_GIVEN MATERIAL_.
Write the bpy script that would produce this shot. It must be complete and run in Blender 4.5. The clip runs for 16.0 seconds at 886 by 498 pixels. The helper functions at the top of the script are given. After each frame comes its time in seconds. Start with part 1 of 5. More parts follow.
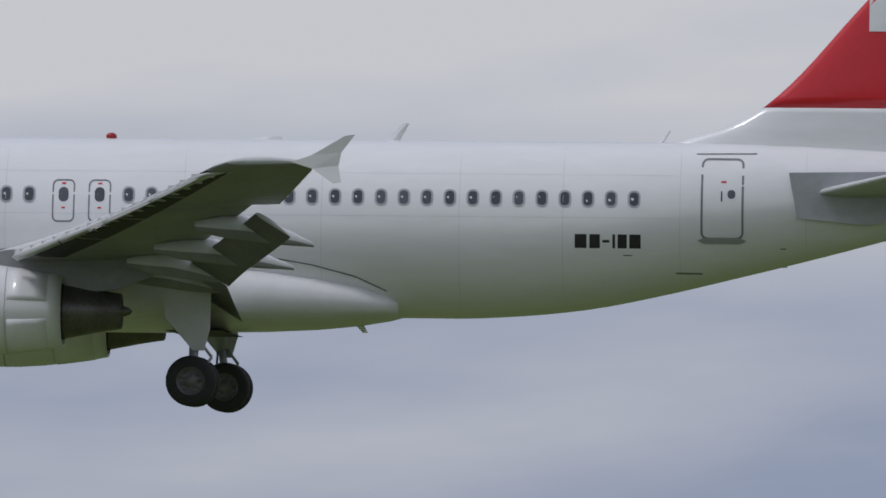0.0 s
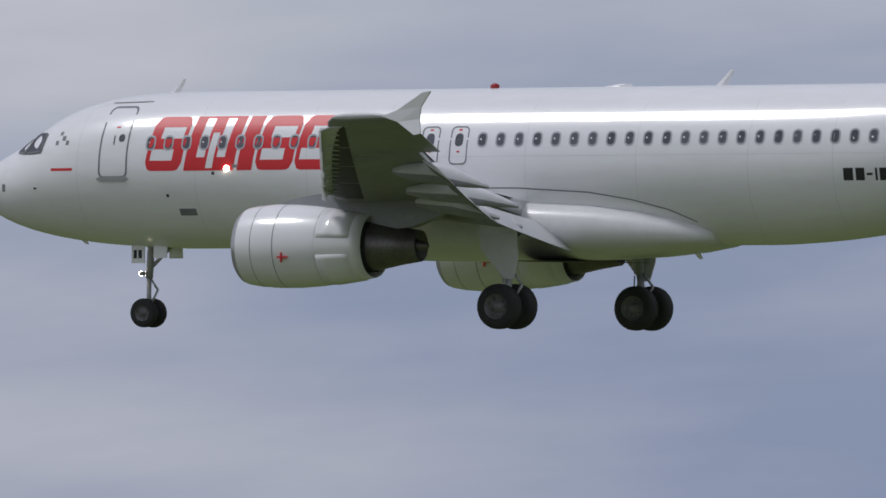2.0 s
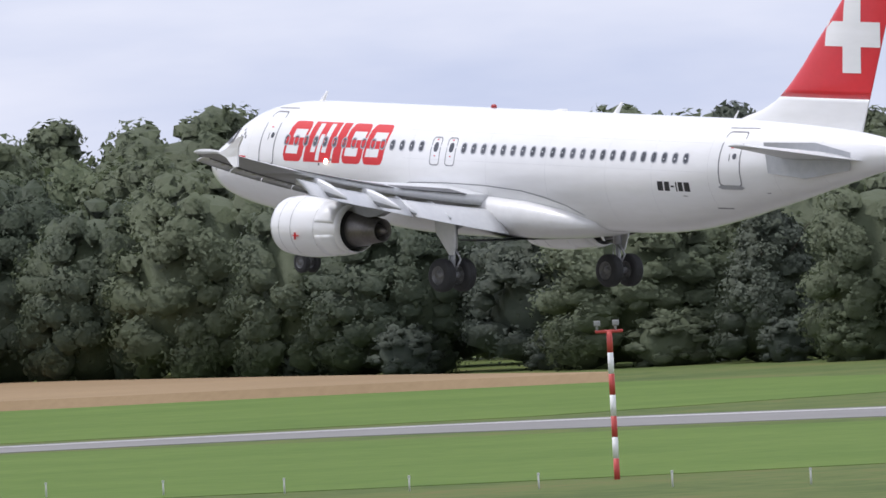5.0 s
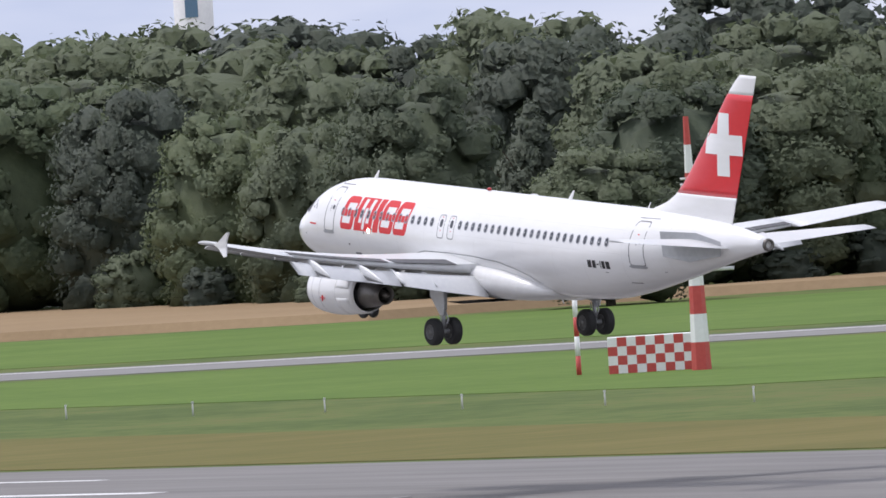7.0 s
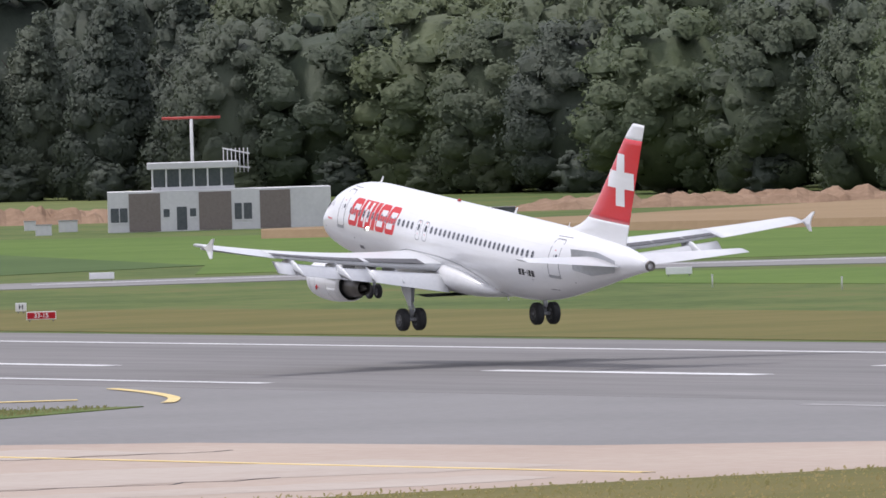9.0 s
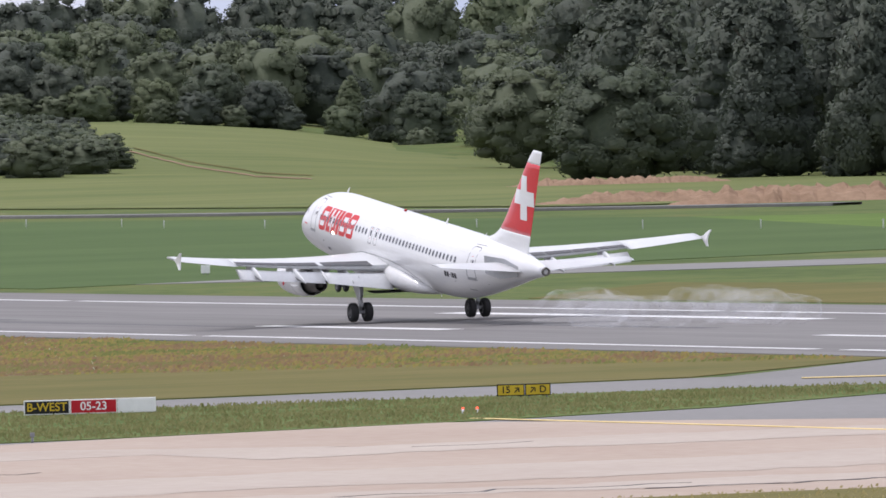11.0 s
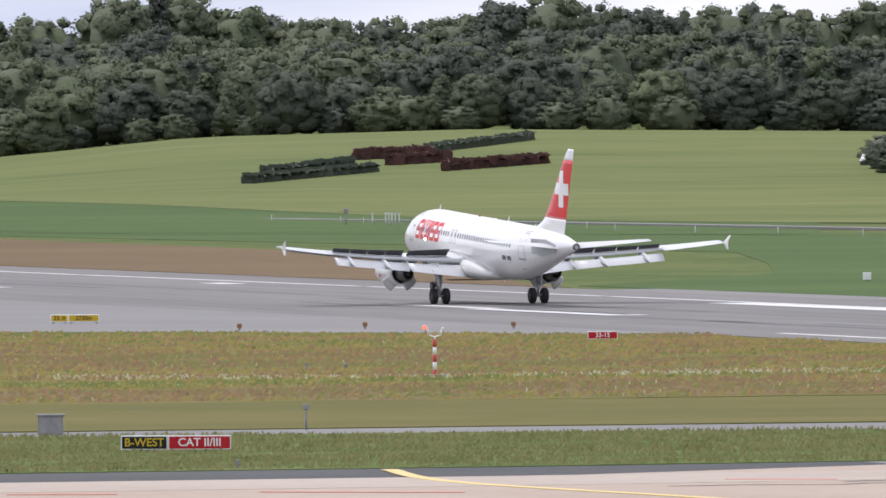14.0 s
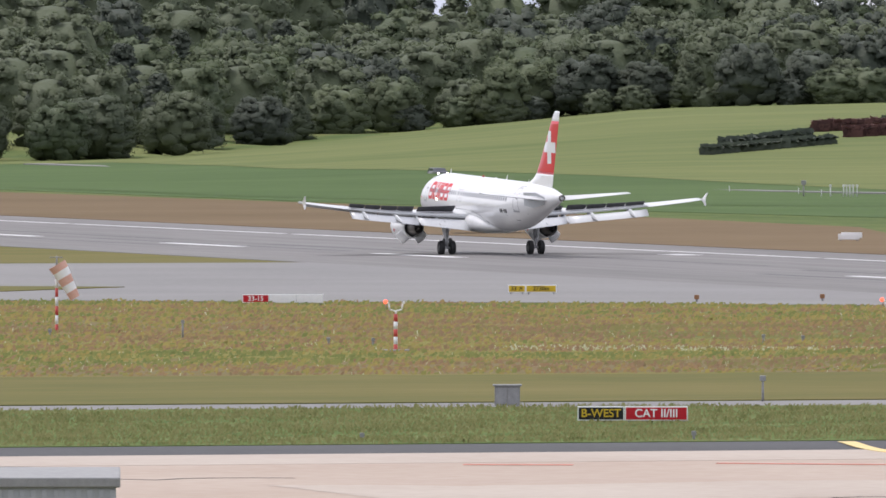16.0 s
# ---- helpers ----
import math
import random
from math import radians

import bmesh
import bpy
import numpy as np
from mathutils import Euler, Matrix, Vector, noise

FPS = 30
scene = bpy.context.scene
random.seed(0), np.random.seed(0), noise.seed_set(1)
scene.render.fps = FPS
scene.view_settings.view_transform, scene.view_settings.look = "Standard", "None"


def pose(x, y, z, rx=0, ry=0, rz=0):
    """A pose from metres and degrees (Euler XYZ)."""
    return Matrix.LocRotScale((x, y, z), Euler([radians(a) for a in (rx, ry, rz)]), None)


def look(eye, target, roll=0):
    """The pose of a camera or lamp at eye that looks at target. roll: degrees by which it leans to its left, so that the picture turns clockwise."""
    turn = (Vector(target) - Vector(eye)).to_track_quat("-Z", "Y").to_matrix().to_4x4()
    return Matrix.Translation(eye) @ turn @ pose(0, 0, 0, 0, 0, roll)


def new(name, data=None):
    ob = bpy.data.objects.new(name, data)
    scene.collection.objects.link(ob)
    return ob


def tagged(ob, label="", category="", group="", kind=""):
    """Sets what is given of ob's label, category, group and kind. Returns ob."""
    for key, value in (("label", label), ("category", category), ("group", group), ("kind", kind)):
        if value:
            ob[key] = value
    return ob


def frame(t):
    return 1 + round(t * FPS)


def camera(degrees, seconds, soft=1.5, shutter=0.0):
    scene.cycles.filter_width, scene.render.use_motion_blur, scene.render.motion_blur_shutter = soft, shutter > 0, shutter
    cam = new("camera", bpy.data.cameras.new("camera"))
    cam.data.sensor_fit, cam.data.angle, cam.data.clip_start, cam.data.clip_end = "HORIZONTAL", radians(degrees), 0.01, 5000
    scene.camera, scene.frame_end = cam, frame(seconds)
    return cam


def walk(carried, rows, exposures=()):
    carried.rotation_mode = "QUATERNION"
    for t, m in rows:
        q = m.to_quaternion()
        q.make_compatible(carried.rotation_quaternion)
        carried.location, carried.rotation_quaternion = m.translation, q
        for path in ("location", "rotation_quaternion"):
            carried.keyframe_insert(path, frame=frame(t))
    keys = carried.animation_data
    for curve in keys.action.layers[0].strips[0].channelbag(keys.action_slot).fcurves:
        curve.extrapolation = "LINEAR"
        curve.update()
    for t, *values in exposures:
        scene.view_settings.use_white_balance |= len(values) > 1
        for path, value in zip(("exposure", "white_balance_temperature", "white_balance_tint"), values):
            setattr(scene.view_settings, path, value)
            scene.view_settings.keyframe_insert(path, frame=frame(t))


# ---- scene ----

_REQUIREMENT_. Without the pictures, output the full listing exactly as it stands.

_ANSWER FOR THIS EXERCISE_.
Write the bpy script that would produce this shot. It must be complete and run in Blender 4.5. The clip runs for 16.0 seconds at 886 by 498 pixels. The helper functions at the top of the script are given. After each frame comes its time in seconds. Start with part 1 of 5. More parts follow.
0.0 s
2.0 s
5.0 s
7.0 s
9.0 s
11.0 s
14.0 s
16.0 s
# ---- helpers ----
import math
import random
from math import radians

import bmesh
import bpy
import numpy as np
from mathutils import Euler, Matrix, Vector, noise

FPS = 30
scene = bpy.context.scene
random.seed(0), np.random.seed(0), noise.seed_set(1)
scene.render.fps = FPS
scene.view_settings.view_transform, scene.view_settings.look = "Standard", "None"


def pose(x, y, z, rx=0, ry=0, rz=0):
    """A pose from metres and degrees (Euler XYZ)."""
    return Matrix.LocRotScale((x, y, z), Euler([radians(a) for a in (rx, ry, rz)]), None)


def look(eye, target, roll=0):
    """The pose of a camera or lamp at eye that looks at target. roll: degrees by which it leans to its left, so that the picture turns clockwise."""
    turn = (Vector(target) - Vector(eye)).to_track_quat("-Z", "Y").to_matrix().to_4x4()
    return Matrix.Translation(eye) @ turn @ pose(0, 0, 0, 0, 0, roll)


def new(name, data=None):
    ob = bpy.data.objects.new(name, data)
    scene.collection.objects.link(ob)
    return ob


def tagged(ob, label="", category="", group="", kind=""):
    """Sets what is given of ob's label, category, group and kind. Returns ob."""
    for key, value in (("label", label), ("category", category), ("group", group), ("kind", kind)):
        if value:
            ob[key] = value
    return ob


def frame(t):
    return 1 + round(t * FPS)


def camera(degrees, seconds, soft=1.5, shutter=0.0):
    scene.cycles.filter_width, scene.render.use_motion_blur, scene.render.motion_blur_shutter = soft, shutter > 0, shutter
    cam = new("camera", bpy.data.cameras.new("camera"))
    cam.data.sensor_fit, cam.data.angle, cam.data.clip_start, cam.data.clip_end = "HORIZONTAL", radians(degrees), 0.01, 5000
    scene.camera, scene.frame_end = cam, frame(seconds)
    return cam


def walk(carried, rows, exposures=()):
    carried.rotation_mode = "QUATERNION"
    for t, m in rows:
        q = m.to_quaternion()
        q.make_compatible(carried.rotation_quaternion)
        carried.location, carried.rotation_quaternion = m.translation, q
        for path in ("location", "rotation_quaternion"):
            carried.keyframe_insert(path, frame=frame(t))
    keys = carried.animation_data
    for curve in keys.action.layers[0].strips[0].channelbag(keys.action_slot).fcurves:
        curve.extrapolation = "LINEAR"
        curve.update()
    for t, *values in exposures:
        scene.view_settings.use_white_balance |= len(values) > 1
        for path, value in zip(("exposure", "white_balance_temperature", "white_balance_tint"), values):
            setattr(scene.view_settings, path, value)
            scene.view_settings.keyframe_insert(path, frame=frame(t))


# ---- scene ----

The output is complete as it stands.